Write the data below out exactly as it stands. Do not include the pictures.

--- Start ---

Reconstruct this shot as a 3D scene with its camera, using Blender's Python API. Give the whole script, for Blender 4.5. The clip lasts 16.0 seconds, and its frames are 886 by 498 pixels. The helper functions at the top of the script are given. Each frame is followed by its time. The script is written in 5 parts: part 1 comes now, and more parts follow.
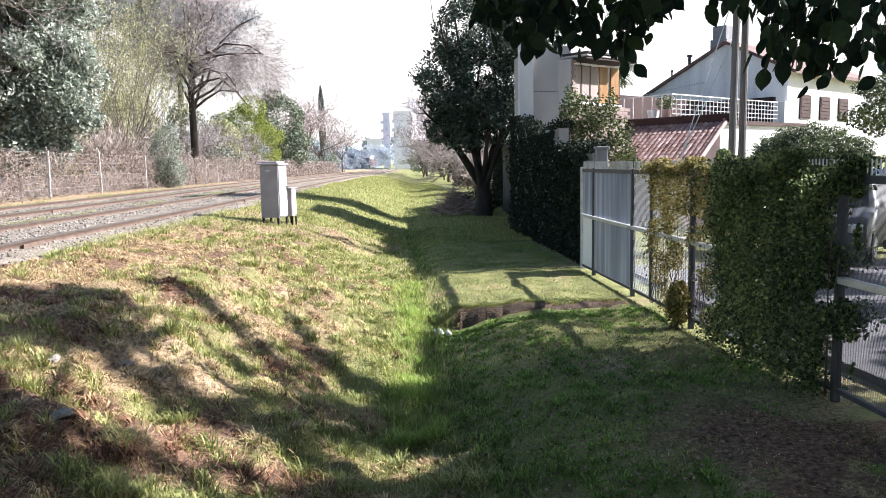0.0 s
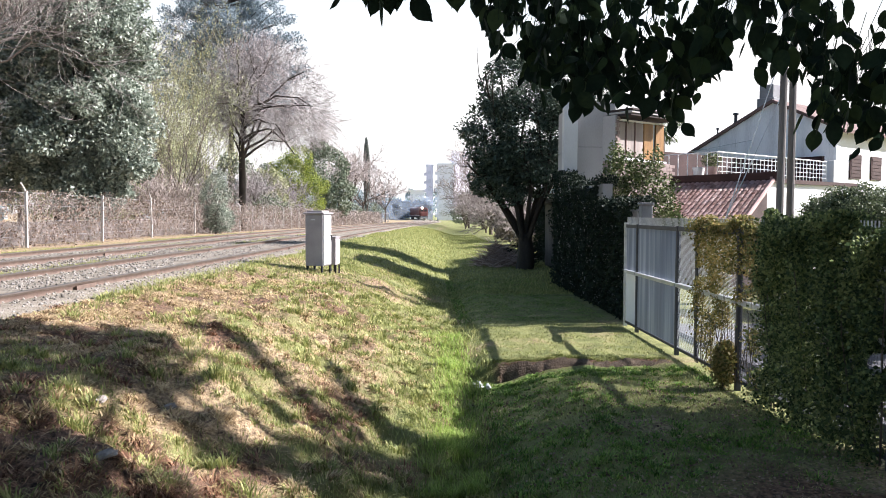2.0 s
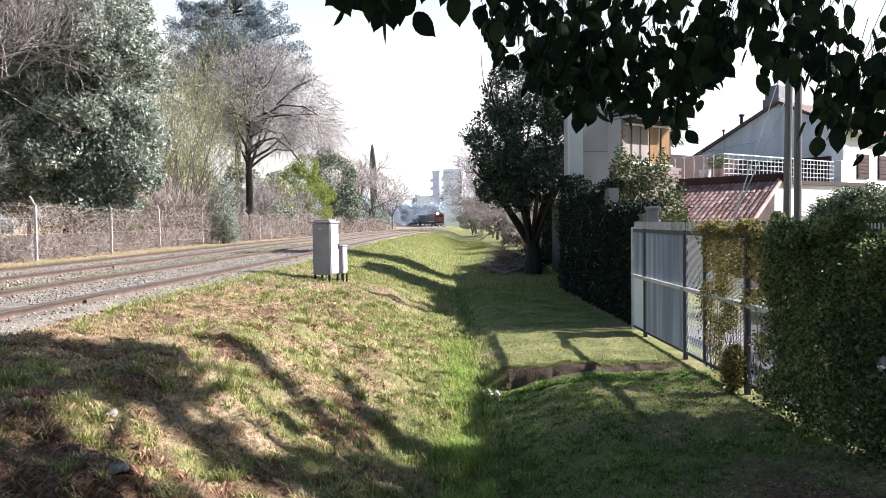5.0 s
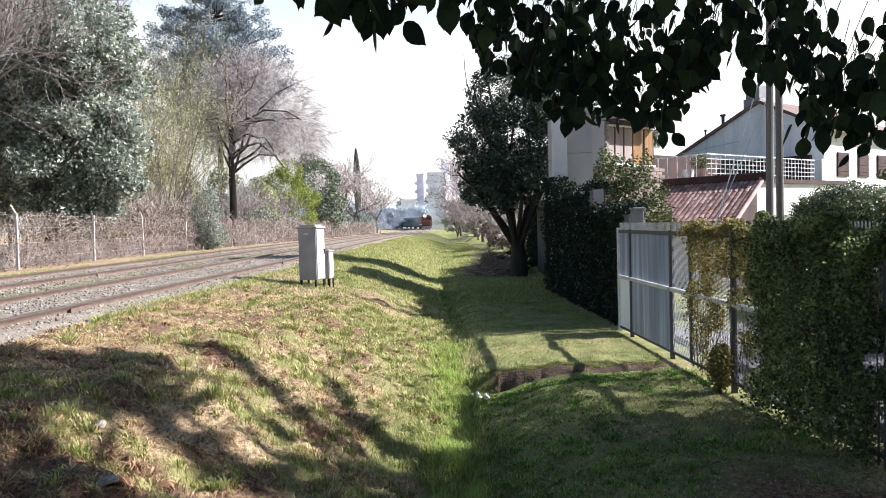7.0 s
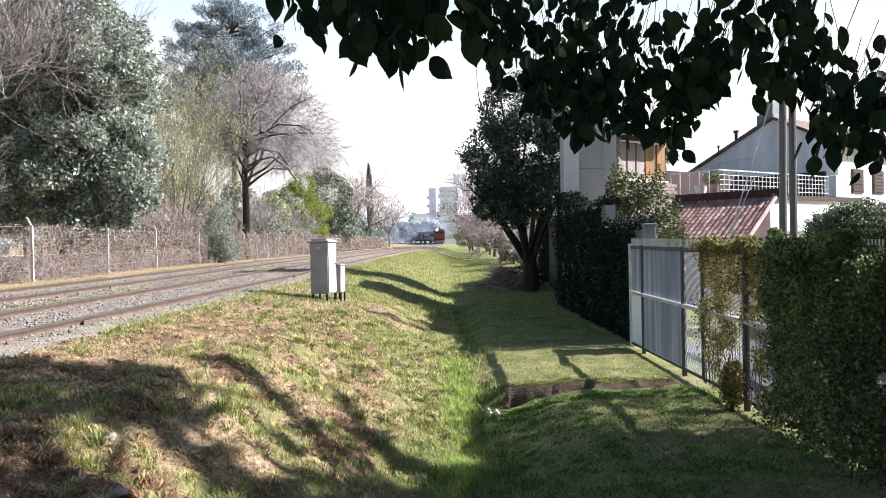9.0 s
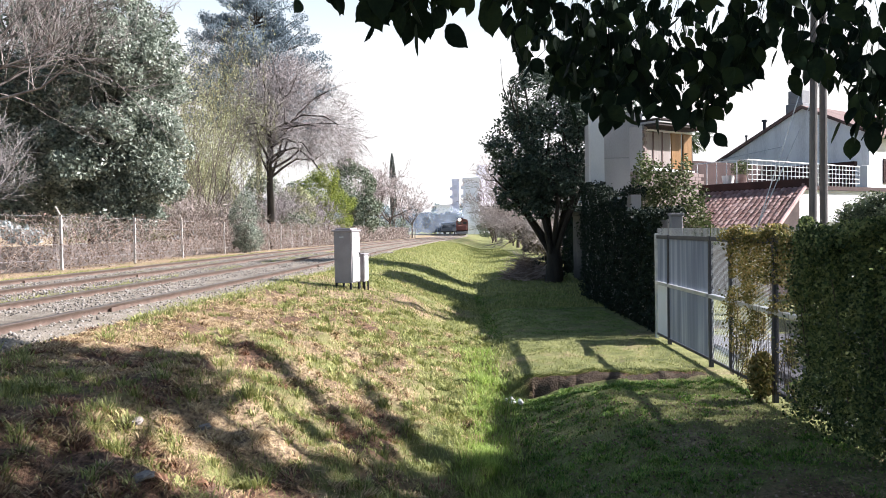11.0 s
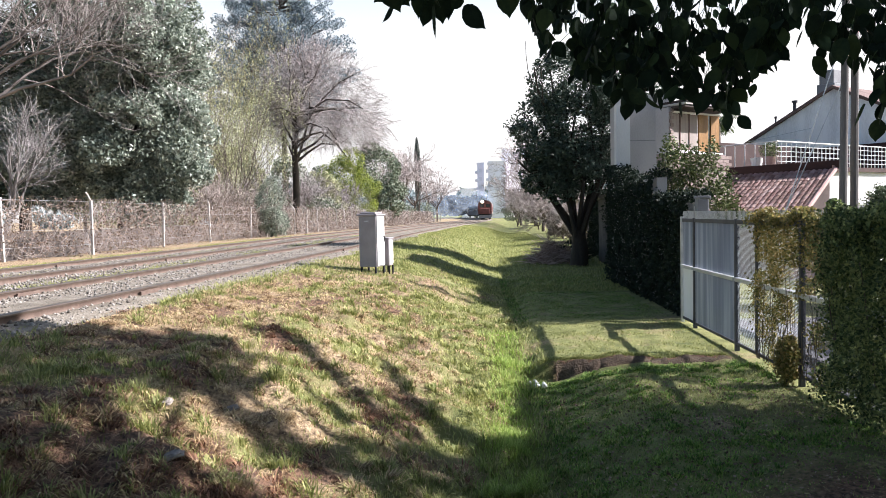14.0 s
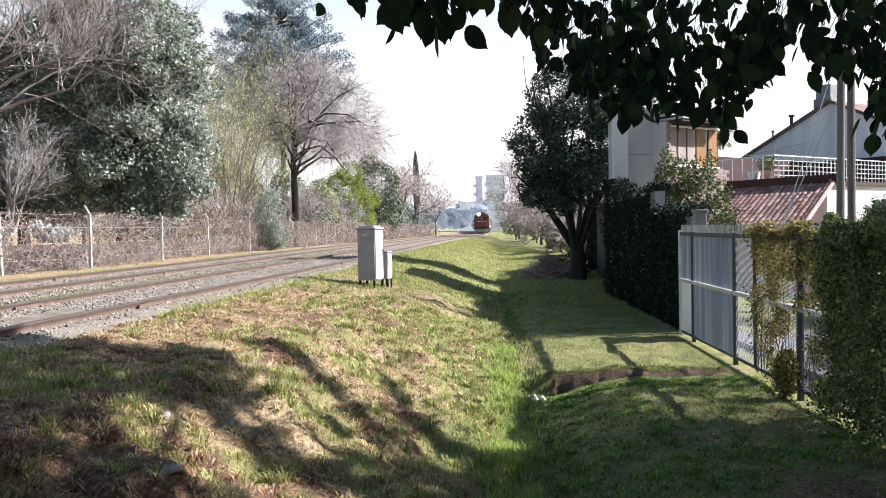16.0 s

--- End ---

_Exercise result_.
Reconstruct this shot as a 3D scene with its camera, using Blender's Python API. Give the whole script, for Blender 4.5. The clip lasts 16.0 seconds, and its frames are 886 by 498 pixels. The helper functions at the top of the script are given. Each frame is followed by its time. The script is written in 5 parts: part 1 comes now, and more parts follow.
0.0 s
2.0 s
5.0 s
7.0 s
9.0 s
11.0 s
14.0 s
16.0 s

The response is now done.